Step-by-step explanation:
To answer this question, we should first define what is meant by "service management skills" and then analyze which option is least likely to be part of this set.
1) Accounting and Finance: Service management needs effective financial management to be sustainable.
Skills in accounting and finance are crucial for budgeting, pricing services, managing costs, and financial reporting.
Therefore, this is a service management skill.
2) Knowledge and Technical Expertise about Operations: This involves understanding the intricacies of how the service is delivered - managing resources, ensuring quality, planning capacity, and managing day-to-day operations.
This knowledge and expertise are core components of service management skills.
3) Marketing and Cross-Selling: Marketing skills are necessary for understanding customer needs, communication, promoting services, and expanding business opportunities through cross-selling.
These skills help in positioning the service in the market and are thus included in service management skills.
4) Human Interaction: This is slightly different from the other options. While human interaction is essential for service delivery, when we refer to service management skills in a business context, we typically focus on the specific technical and professional competencies required to manage and deliver services.
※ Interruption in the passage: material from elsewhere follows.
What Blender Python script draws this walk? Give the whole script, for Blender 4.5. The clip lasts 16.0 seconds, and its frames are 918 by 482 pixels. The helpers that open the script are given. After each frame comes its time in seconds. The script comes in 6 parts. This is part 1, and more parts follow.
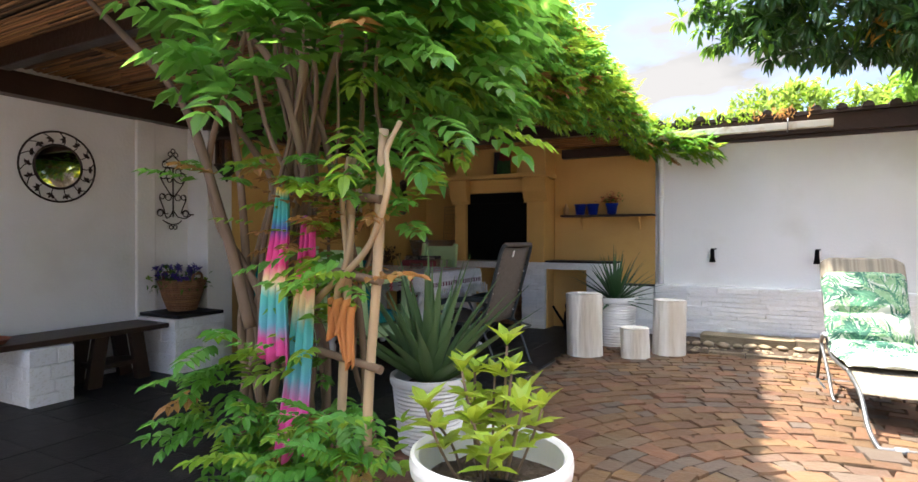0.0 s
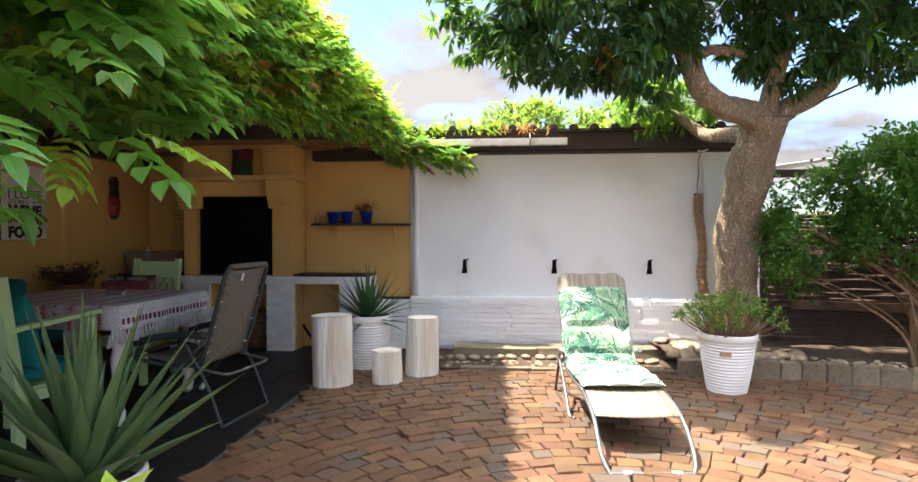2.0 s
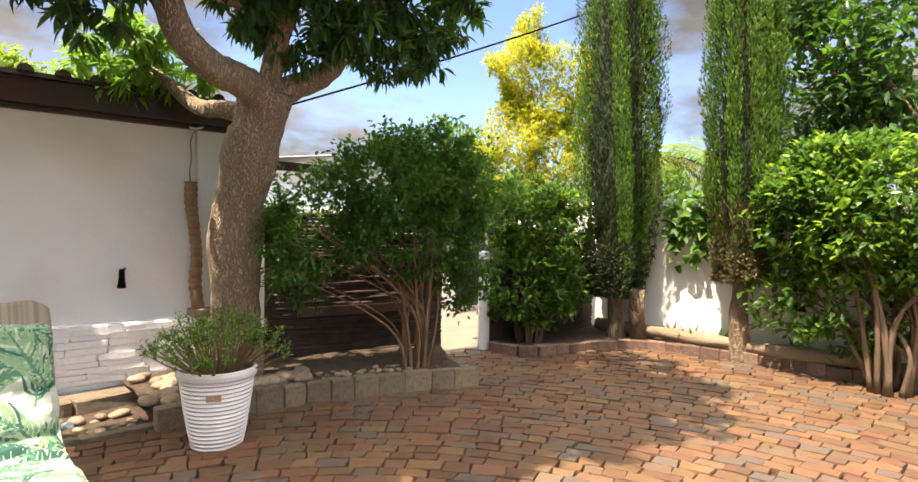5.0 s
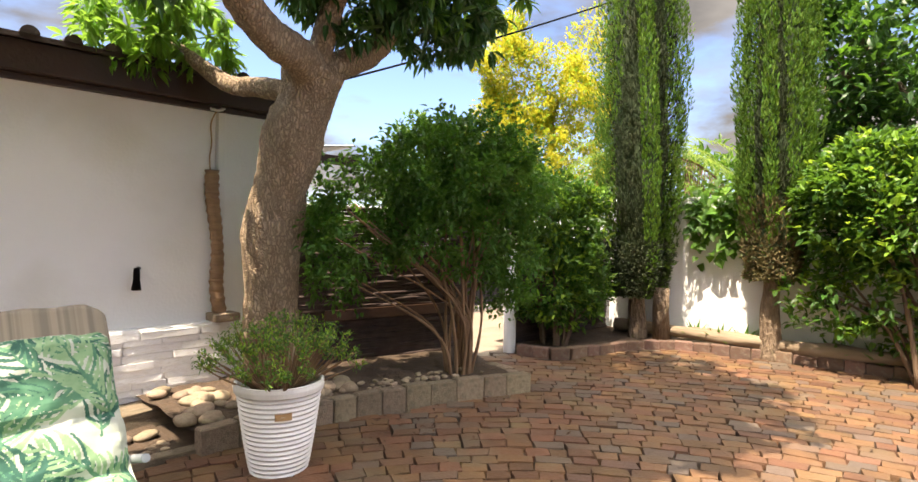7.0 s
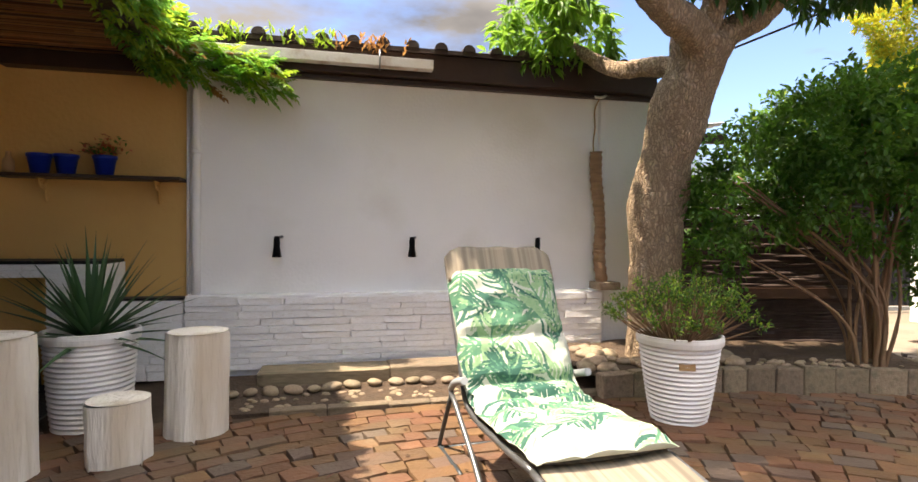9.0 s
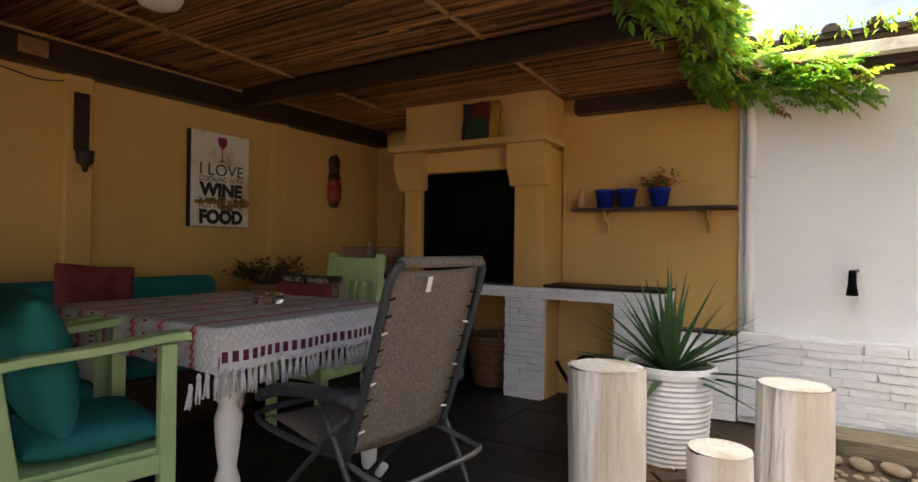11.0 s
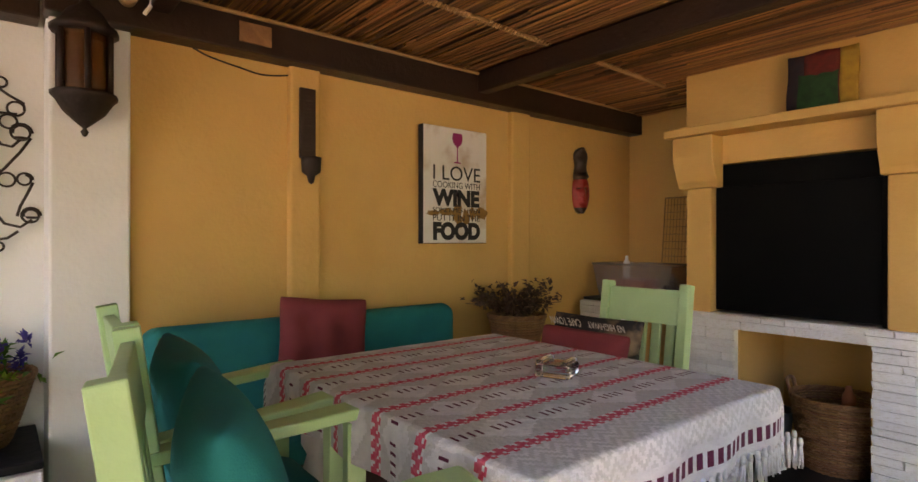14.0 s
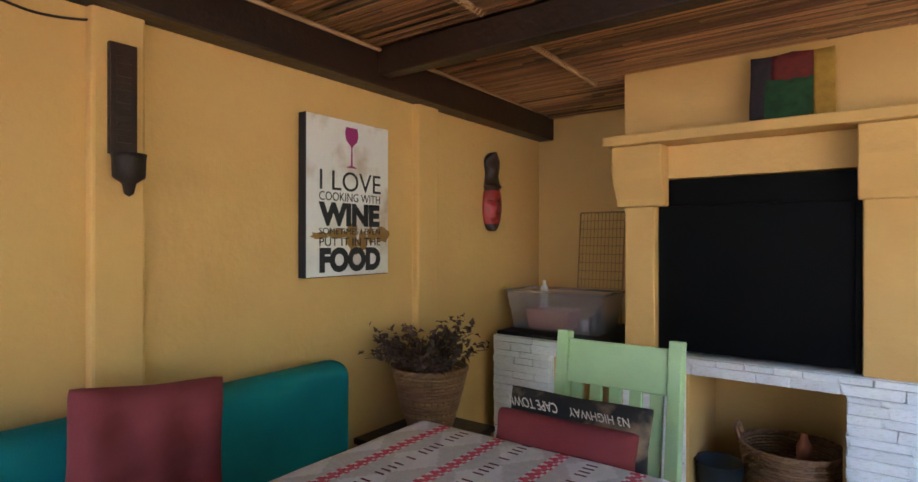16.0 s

However, human interaction is a broader term that encompasses the soft skills necessary for effective communication, building relationships, and dealing with customers. These skills are important for all employees, not just those in service management.
Based on the explanations above, while all four options are relevant to service management, human interaction (option 4) is the least specific to service management skills. Instead, it's a general soft skill that is critical across many job roles and sectors, not exclusively service management.
Therefore, if we have to select one that would not be included in 'service management skills', it would be number 4) human interaction, assuming that we are referring to the more technical and specific skills required for service management.